Grading: Weights for hw4 are: problem 1, part 1: 8 points; problem 1, part 2: 12 points; problem 2: 20 points; problem 3: 10 points.

Mar 10

Exams: this is a correction to yesterday's announcement. the midterm will cover chapters 1-10. the final exam will focus on material covered in lecture after chapter 10 but may contain some questions that depend on earlier material.

Mar 9

Reading: I added section 11.3 to the list (on the cse526 home page) of sections of the textbook that we will cover.

Exams: there will be two exams: a midterm and a final. the midterm will cover chapters 1-7. the final will focus on chapters 8+ but may have some questions based on chapters 1-7 as well. the final will be the same length as the midterm (80 minutes). regarding the date of the midterm, I propose april 13, which is 5 weeks from today and is the week after spring break. if you have schedule conflicts with that date, let me know by thursday, and I will consider moving the exam to march 30 (the week before spring break) or april 20. As announced on Mar 10 (above), the cut-off point as been revised: midterm will covers chapters 1-10, and final exam will focus on material after chapter 10.

Mar 8

Homework: hw4 solution

Mar 5

Homework: hw5

Reading: I added section 11.4 to the list (on the cse526 home page) of sections of the textbook that we will cover.

Mar 1

Homework: hw3 solution

Feb 25

Homework: hw4

Feb 23

Homework: hw2-soln-part1 and hw2-soln-part2

Feb 19

Homework: hw3

Reading: Reynolds, chapters 6, 7.{1,4,5}, 8.{1-5}.

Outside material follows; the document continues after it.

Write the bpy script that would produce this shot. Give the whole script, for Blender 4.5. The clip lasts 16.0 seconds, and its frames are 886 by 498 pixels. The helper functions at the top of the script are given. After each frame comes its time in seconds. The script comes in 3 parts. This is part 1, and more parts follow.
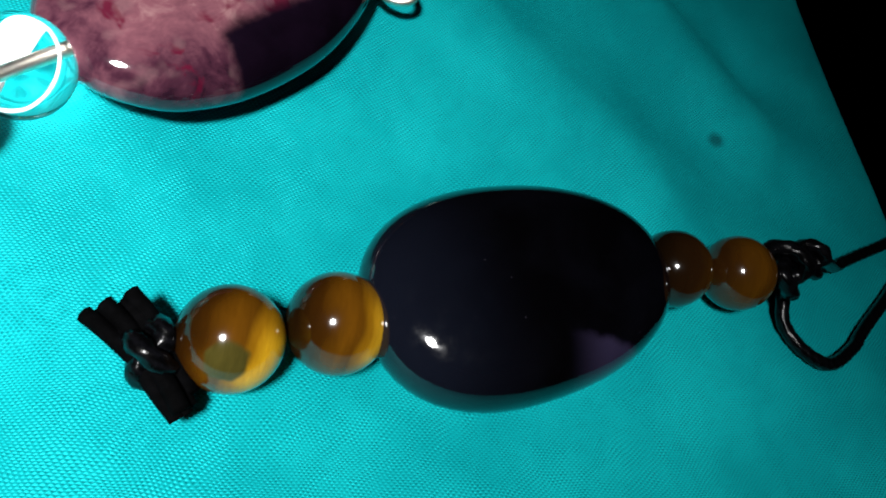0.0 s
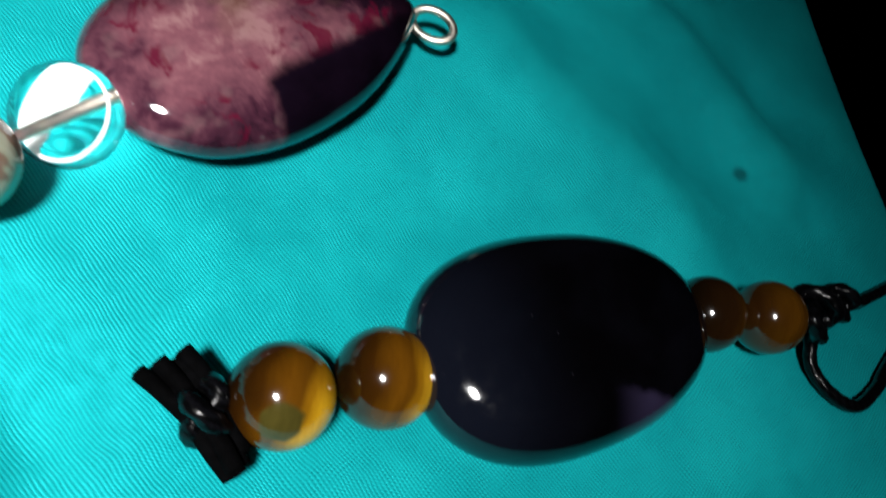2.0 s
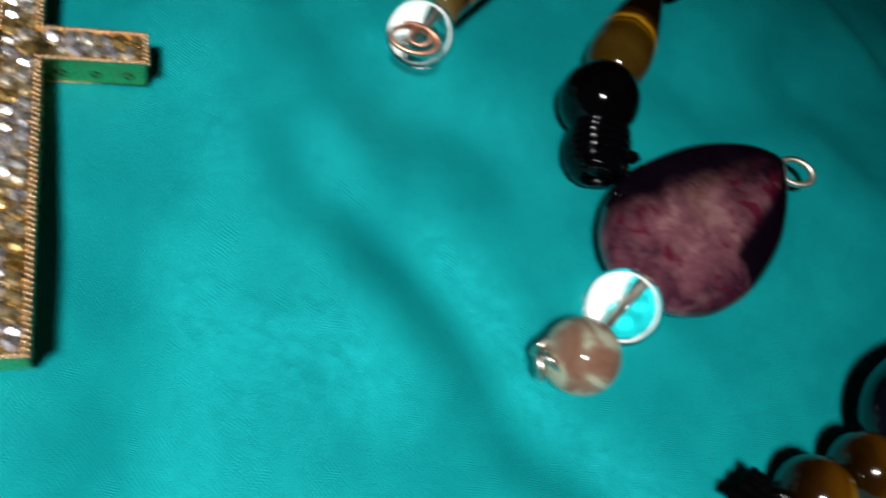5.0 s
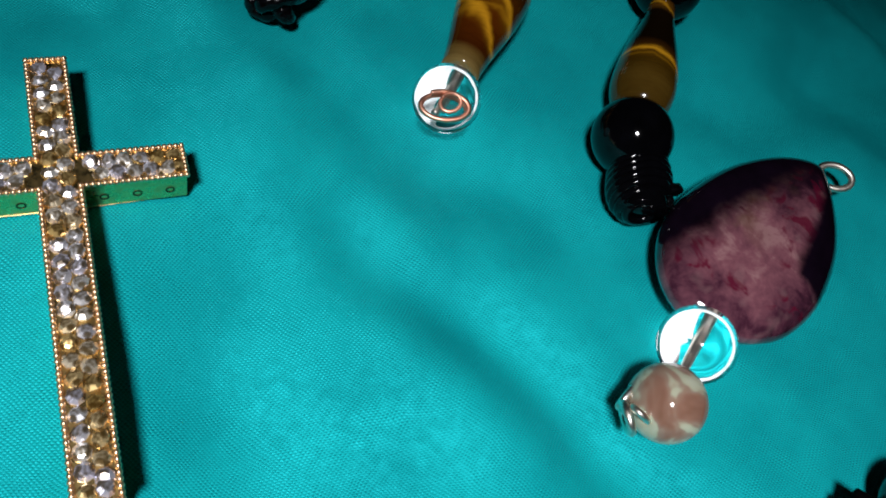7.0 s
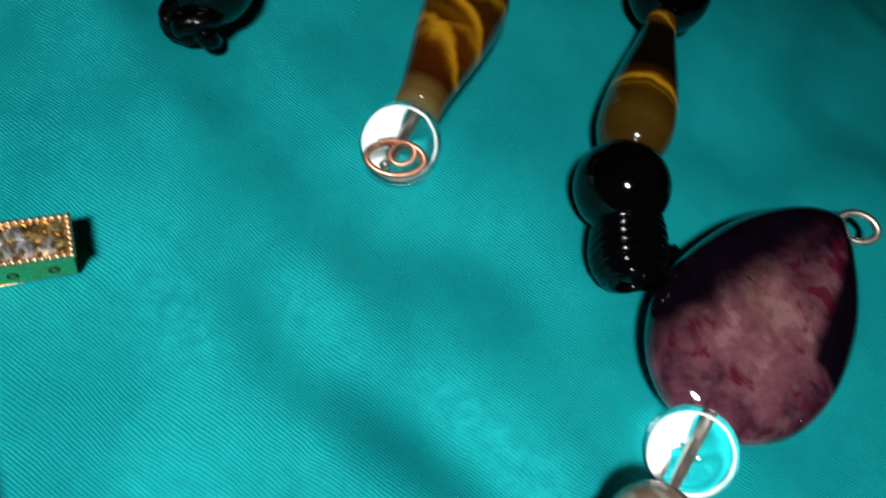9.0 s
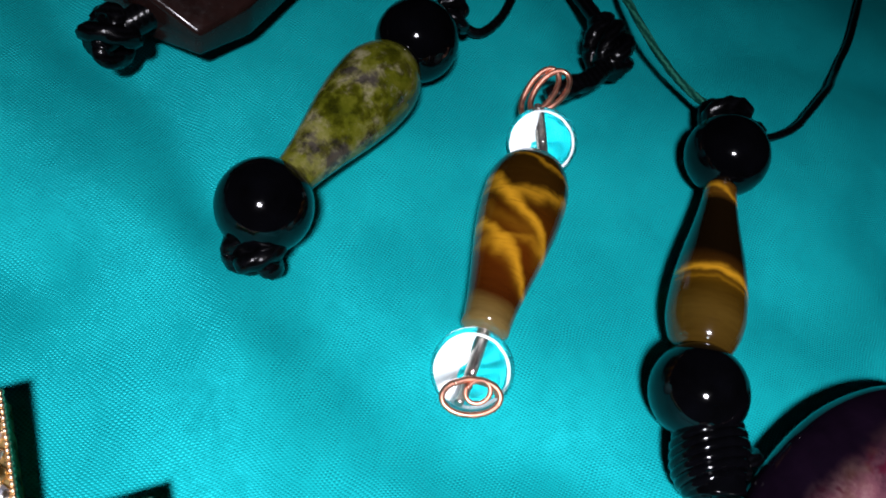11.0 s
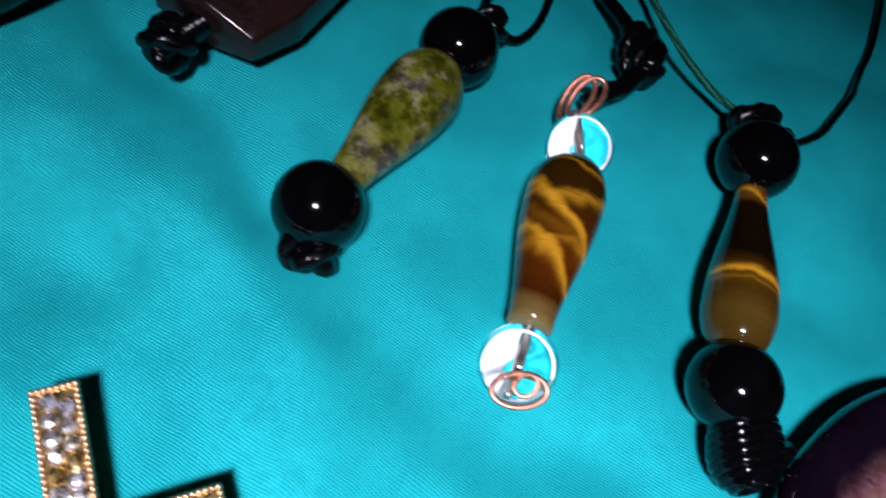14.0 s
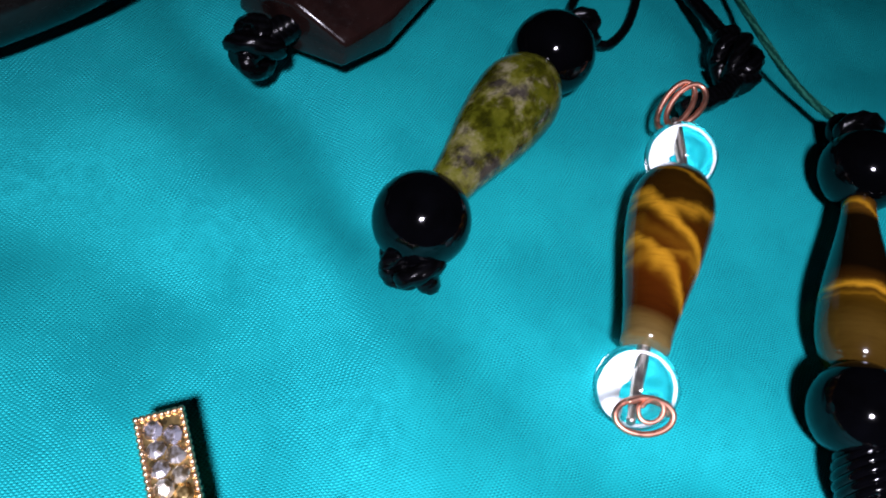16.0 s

Reading: Jason Hickey, Introduction to the Objective CAML Programming Language, Sections 11-12.

Feb 9

Homework: hw2

Reading: Jason Hickey, Introduction to the Objective CAML Programming Language, Sections 7-10.

Reading: Reynolds, chapters 3-4.

Feb 1

O'Caml Distribution: The web site containing the ocaml distribution seems to be temporarily unavailable, so here is ocaml-3.07pl2.tar.gz. [23feb: local copy has been removed] Extract the files and read INSTALL. This is the source code distribution, so you need gcc. I just installed it on linux and on Windows+cygwin, and both worked fine. The ocaml web site also contains some executable distributions (eliminating the need for gcc), but I didn't download them. Here is the ocaml reference manual.

Jan 31

Homework: hw1

Reference: Jason Hickey's Introduction to OCAML should be sufficient to get you through hw1 (coming soon). At some point, you might also want to refer to the ocaml user manual, available via the OCAML Home Page (click on "O'Caml Intro" on the left).

Reading: Jason Hickey, Introduction to the Objective CAML Programming Language, Sections 1-6. This is a nice introduction to ocaml. You might want to save paper by printing it "2-up" (i.e., two pages per physical page), e.g., by printing it to a postscript file (called hickey.ps) and then using psnup -n 2 hickey.ps | lpr.

Reading: Reynolds, Chapters 1 and 2.

Jan 27

Mailing List: If you are taking or sitting in on cse526, please send me an email message, and I will add you to the cse526 mailing list.

Greeting: Welcome to Principles of Programming Languages!